Bisher hat sich Alain Tanner, jedenfalls bei flüchtiger Betrachtung, als Pessimist ausgewiesen. Charles mort ou vif? war ein Echo auf die Ereignisse vom Mai 68. Da rebelliert ein Fünfzigjähriger gegen den sterilen Komfort des helvetischen Alltags. Er spielt nur den Verrückten (er ist es zweifellos nicht), doch er wird vom herrschenden System gepackt. Die Frage nach den echten Bedürfnissen des Menschen, die auch in Jonas mitschwingt, wird hier erstmals gestellt und — zusammen mit der spontanen Revolte — in La Salamandre variiert. Aber gerade die Rosemonde von La Salamandre weckt kaum Zukunftshoffnungen. Jonas erinnert zwar an ihren entscheidenden Schritt: an das entdeckte Bewusstsein, dass es Vergangenheit, Geschichte gibt und dass erst deren Integration auch Zukunft möglich macht. Bricht mit Charles jahrzehntelanges Schweigen und Sich-Fügen auf, so gewinnt Rosemonde durch das jäh geschmolzene Eis ihrer Vergangenheit Bewusstsein über die Motivation ihrer ersten Revolte. Sehr schön gelingt diese Anmerkung auf den Sinn der Geschichte in Jonas unter anderem dort, wo Marco seine Schüler nach den Fragen beurteilt, die sie, hier und jetzt, einer Grenzgängerin (Marie) stellen.
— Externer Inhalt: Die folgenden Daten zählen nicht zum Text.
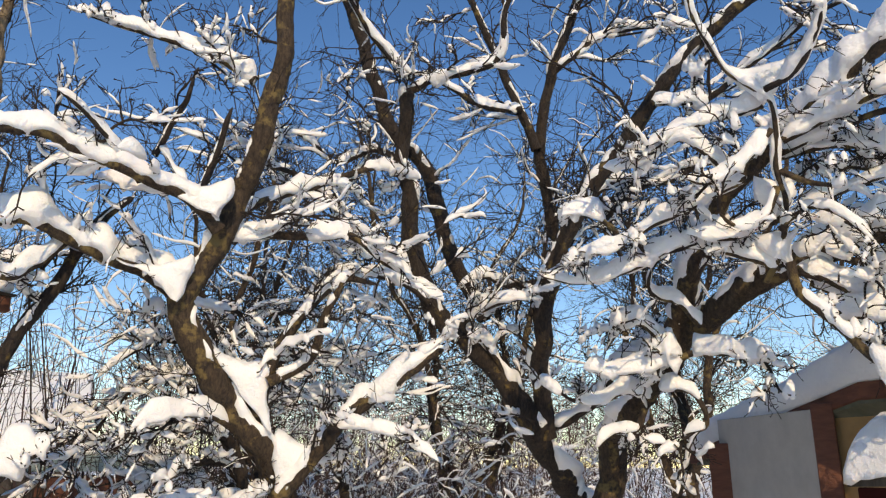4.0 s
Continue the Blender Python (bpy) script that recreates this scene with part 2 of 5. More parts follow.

Man erinnert sich auch an anderes. Etwa an das «Ende» von Charles, an das ideologische Zitat: «Wer zuletzt lacht, lacht am besten». Denn am Schluss von Jonas lacht Jonas tatsächlich! Man erinnert sich vielleicht auch an den ursprünglichen, bitter-ironisch gemeinten Titel von La Salamandre: «En route vers la terre promise» — Jonas macht sich tatsächlich auf nach diesem «versprochenen» Land. Aber Tanner hatte 1971 dennoch Recht, wenn er in La Salamandre alles andere als einen optimistischen Film sah: «Die gegenwärtige Situation erlaubt es nicht.» Und insbesondere in Komödie, Ironie und Humor erkannte Tanner «den Beweis für meine eigene Ohnmacht als politischer Mensch gegenüber der herrschenden Realität. Man sitzt in einem völligen Loch. Man hat nicht einmal die politischen Waffen».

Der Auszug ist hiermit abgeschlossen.